Link, from The Scotsman, at :
Huge payout highlights true scale of dishonesty by solicitors
MICHAEL HOWIE
THE legal establishment has paid out nearly £1 million to clients robbed by crooked solicitors in recent years, The Scotsman has learned.
The Law Society of Scotland repaid £910,000 between 1999-2000 and 2003-4 to members of the public who had had money stolen from them by solicitors
The amounts paid indicate the extent of criminal activity by a small minority of Scotland's lawyers - an issue that has been brought to the fore by the knife attack on Leslie Cumming near his home in Murrayfield, Edinburgh, on 23 January.
Mr Cumming, 62, is secretary of the Guarantee Fund, which investigates clients' allegations of theft by lawyers, and makes awards to customers where there is clear evidence of criminality. The fund receives £400 a year from more than 3,700 partners of law firms.
Police are working on the theory that someone who Mr Cumming had crossed in his work executed the attack or ordered "a hit".

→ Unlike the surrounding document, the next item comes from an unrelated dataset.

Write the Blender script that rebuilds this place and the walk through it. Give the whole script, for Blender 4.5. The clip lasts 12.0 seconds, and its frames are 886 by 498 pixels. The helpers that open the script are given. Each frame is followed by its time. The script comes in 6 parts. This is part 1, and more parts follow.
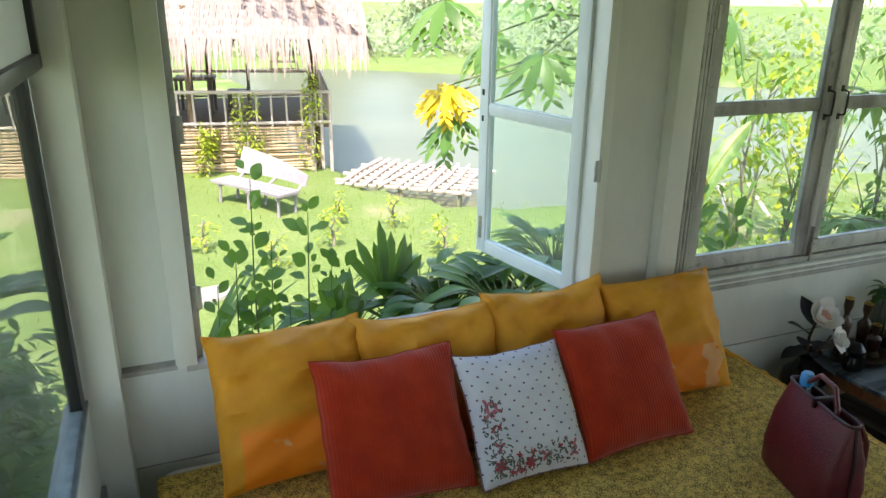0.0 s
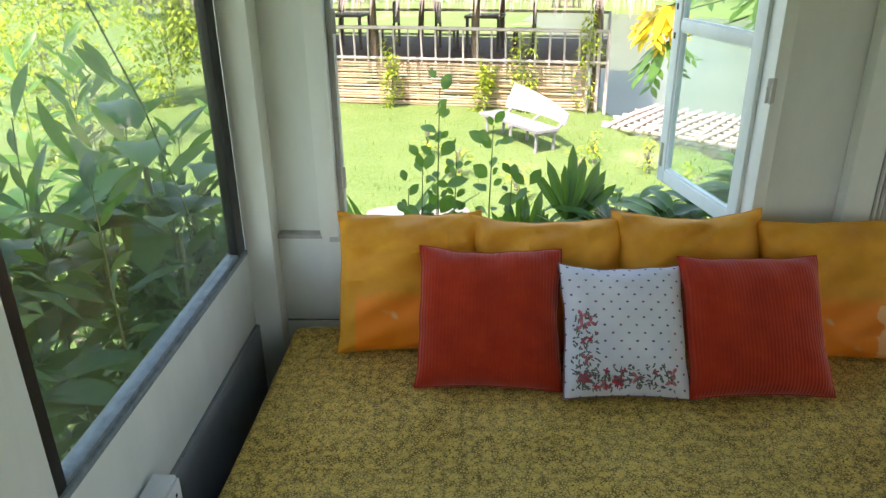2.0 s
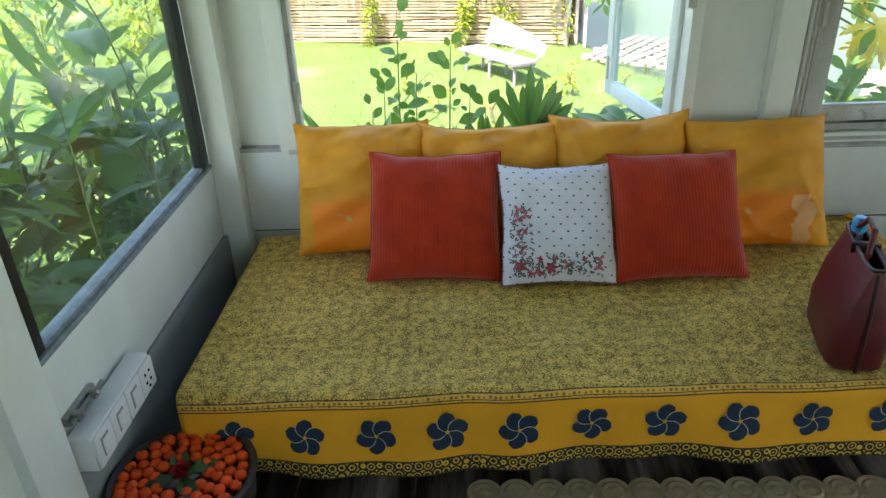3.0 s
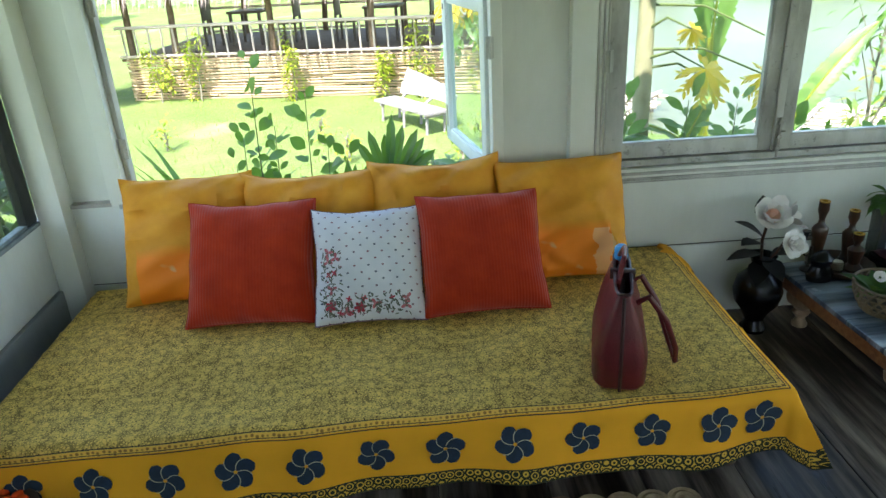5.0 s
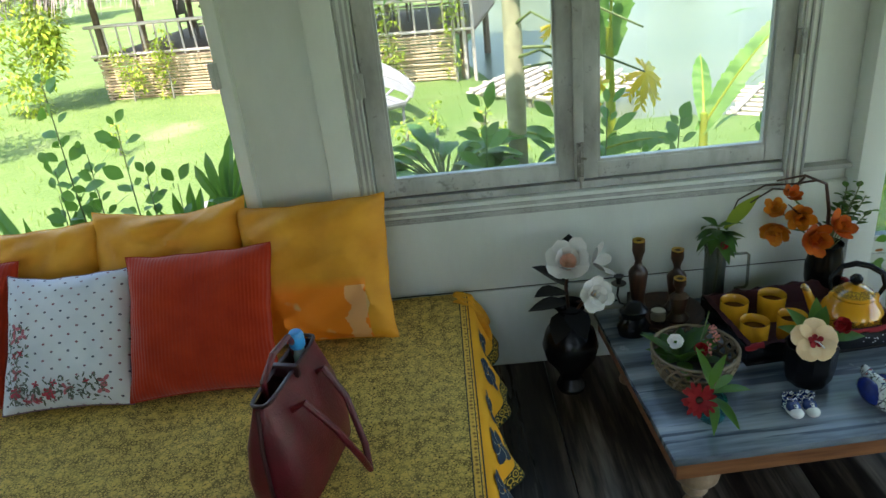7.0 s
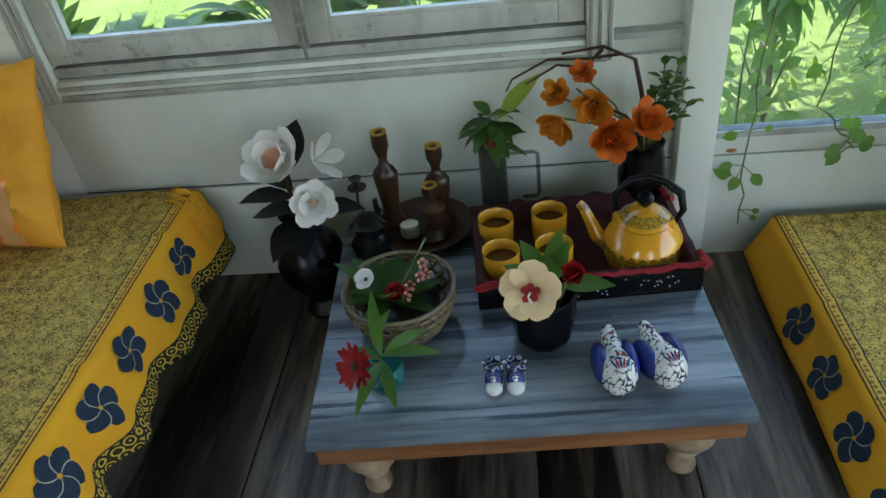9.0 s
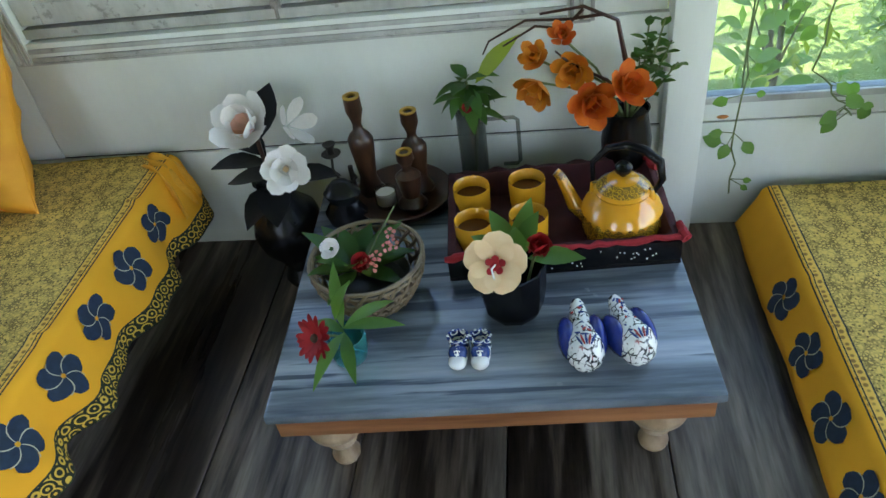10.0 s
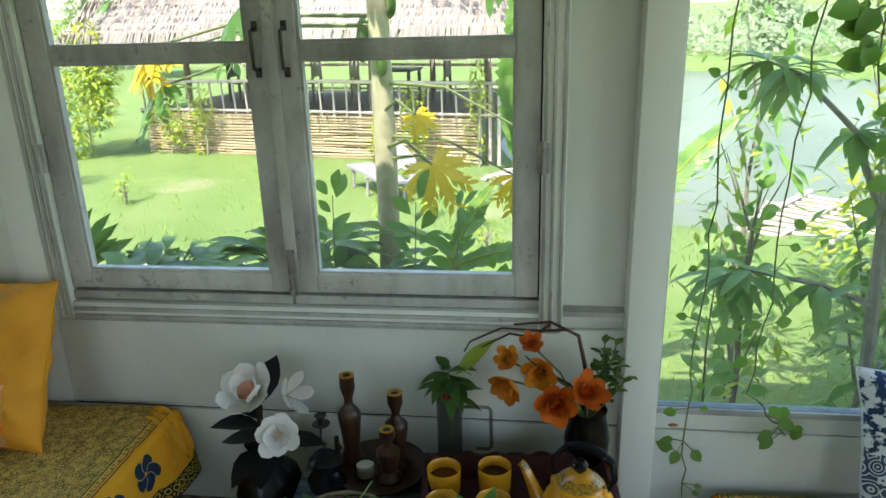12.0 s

In 2003-4, the most recent year for which figures are available, £187,000 was paid from the fund to 18 wronged clients. The previous year, £73,000 was paid to seven clients, and in 2001-2, £167,000 was paid to six individuals.
At least five lawyers are facing court proceedings in relation to alleged crimes carried out in the course of their work, though most do not involve theft.
Groups such as Scotland Against Crooked Lawyers (SACL) have long campaigned to expose criminality within legal circles, and claim that the Law Society, the regulatory body representing more than 9,000 solicitors for which Mr Cumming is chief accountant, does not do enough to remove the "bad eggs".
Detectives hunting Mr Cumming's attacker have drawn up a list of lawyers who were or who have been under investigation by his team, believing someone with a professional grudge against him may have been involved. But members of SACL believe an aggrieved client is more likely to have been behind the attack.
Stuart Usher, one of the group's main campaigners, said the Law Society refused to meet a claim for £3,500, which he insisted was illegally taken from him by a lawyer.
"There are a lot of people with axes to grind against lawyers and the Law Society, and I am one of them," he said. "I think it is more likely that the man responsible for the attack was an aggrieved client, rather than a crooked lawyer exposed by the society."
Last year the Scottish Court Service moved to shut SACL's, website - which named more than 100 allegedly "rogue" lawyers. Senior legal sources have expressed concern about such sites, claiming they are tantamount to violence. But Mr Usher insists their means of protest are wholly peaceful.
A Law Society source said that "around two or three" lawyers are referred by the Guarantee Fund to public prosecutors each year.
A spokeswoman said: "Every solicitors' firm in Scotland is inspected for compliance with the accounts rules approximately every two years, and any breaches discovered by the society are investigated thoroughly.
"If the Law Society of Scotland discovers any dishonesty or criminal activity during its investigation, the matter is referred to the Crown Office." One such case involved Stranraer-based partner Kennedy Forster, who admitted 35 charges of embezzling £667,000 and was jailed for six-and-a-half years in 2004.
Mr Cumming was stabbed more than 12 times at his Murrayfield home shortly after 5pm on 23 January.